*EXERCISE:*
Only the pictures are omitted; repeat all other data exactly.
★ ★ ★ ★
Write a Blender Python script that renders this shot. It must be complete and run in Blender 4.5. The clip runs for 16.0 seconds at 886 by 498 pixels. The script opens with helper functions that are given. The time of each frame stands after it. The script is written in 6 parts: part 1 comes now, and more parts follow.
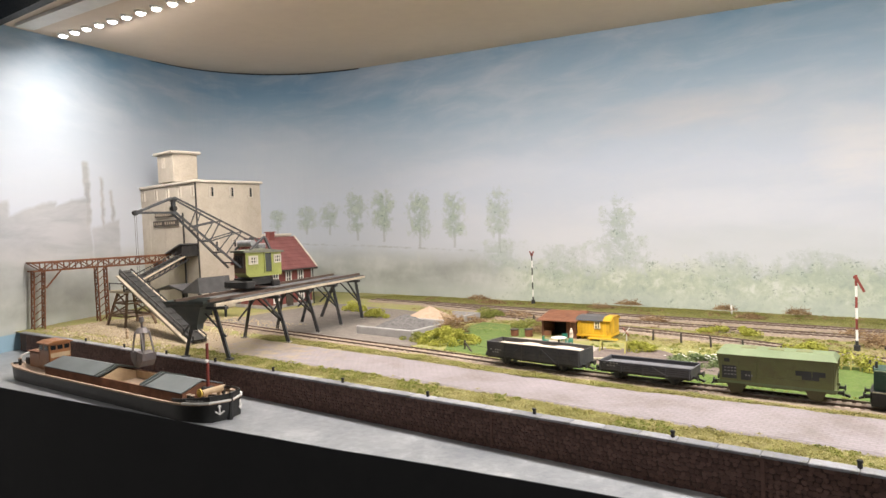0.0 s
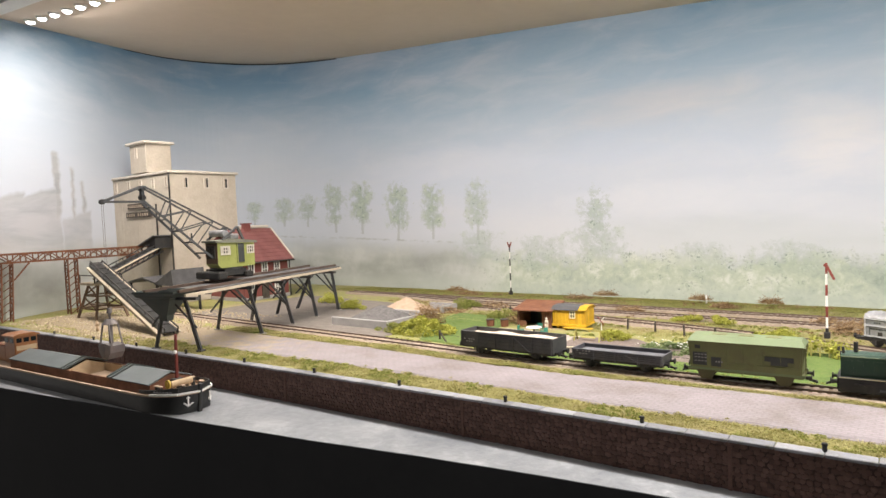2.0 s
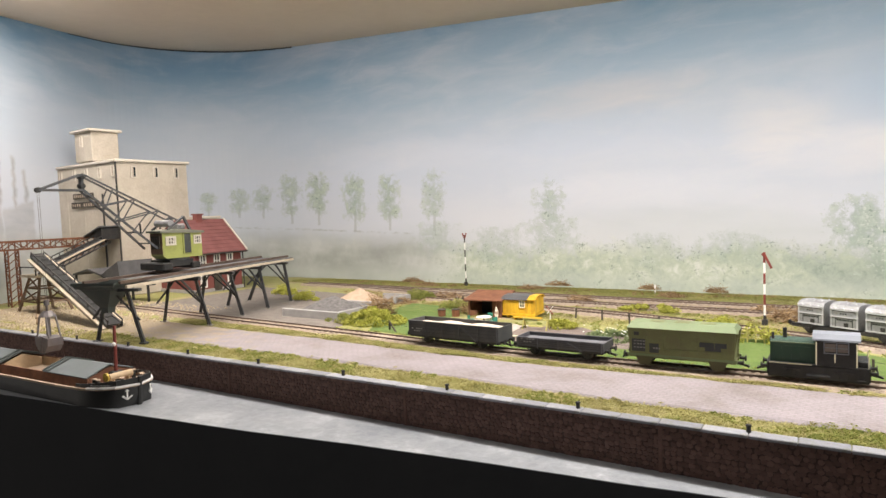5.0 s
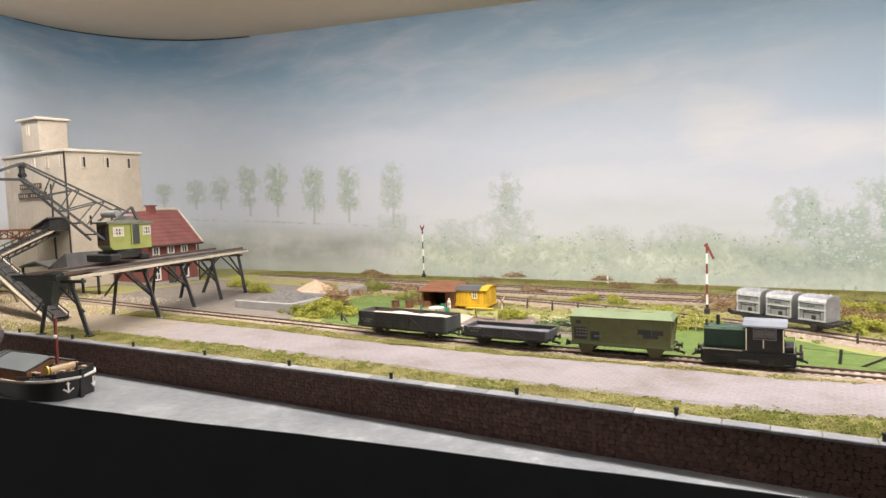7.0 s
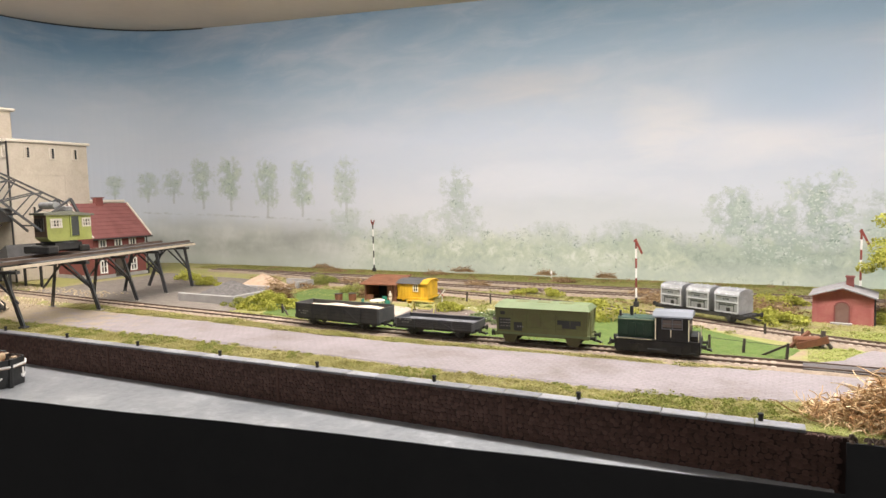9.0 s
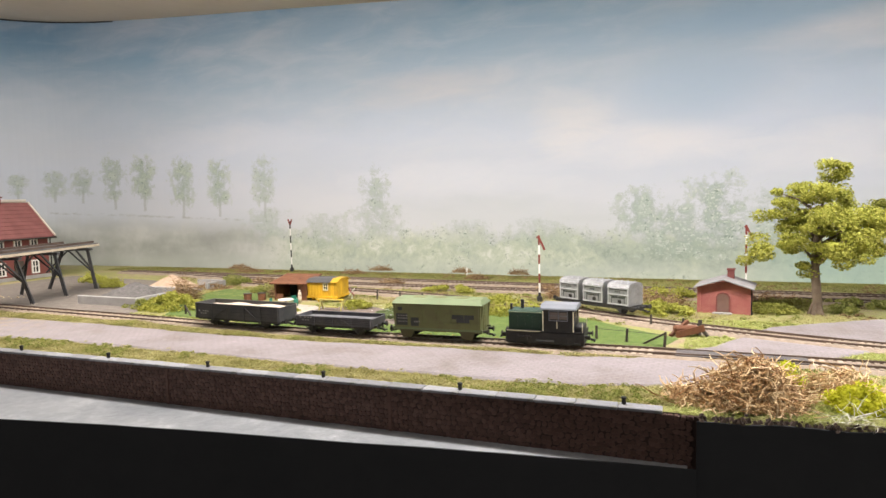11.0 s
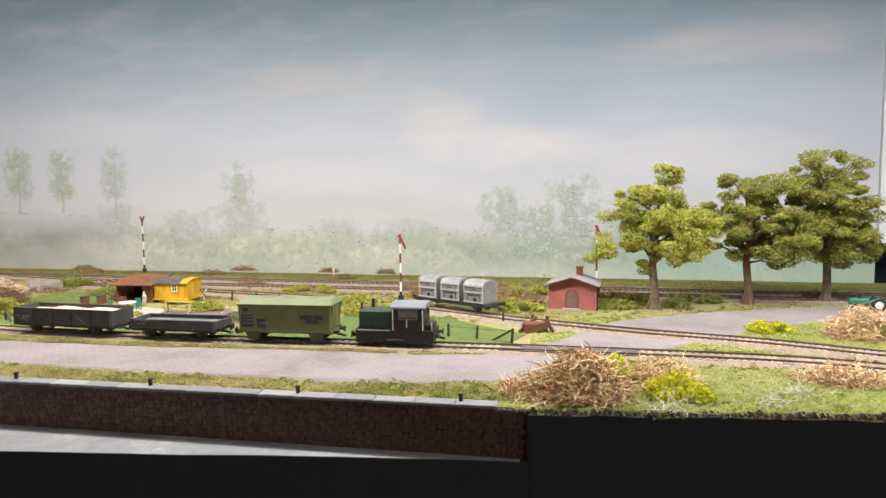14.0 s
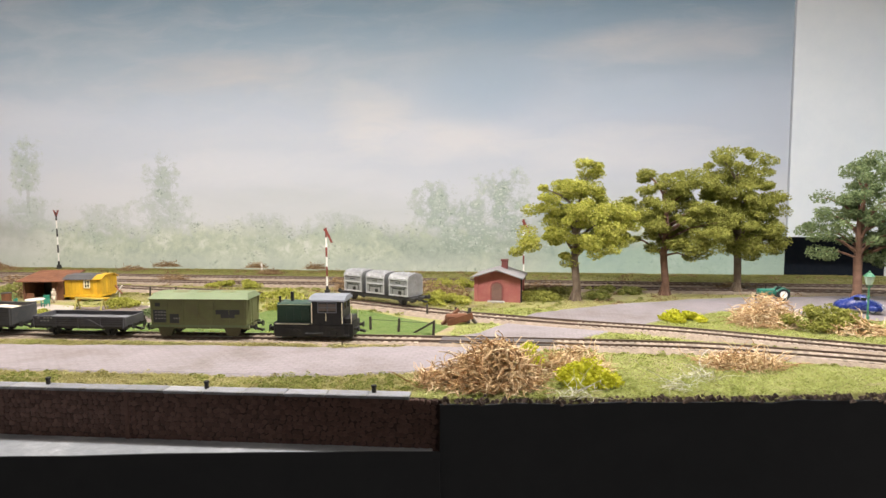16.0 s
★ ★ ★ ★
*COMPLETE ANSWER:*
Write a Blender Python script that renders this shot. It must be complete and run in Blender 4.5. The clip runs for 16.0 seconds at 886 by 498 pixels. The script opens with helper functions that are given. The time of each frame stands after it. The script is written in 6 parts: part 1 comes now, and more parts follow.
0.0 s
2.0 s
5.0 s
7.0 s
9.0 s
11.0 s
14.0 s
16.0 s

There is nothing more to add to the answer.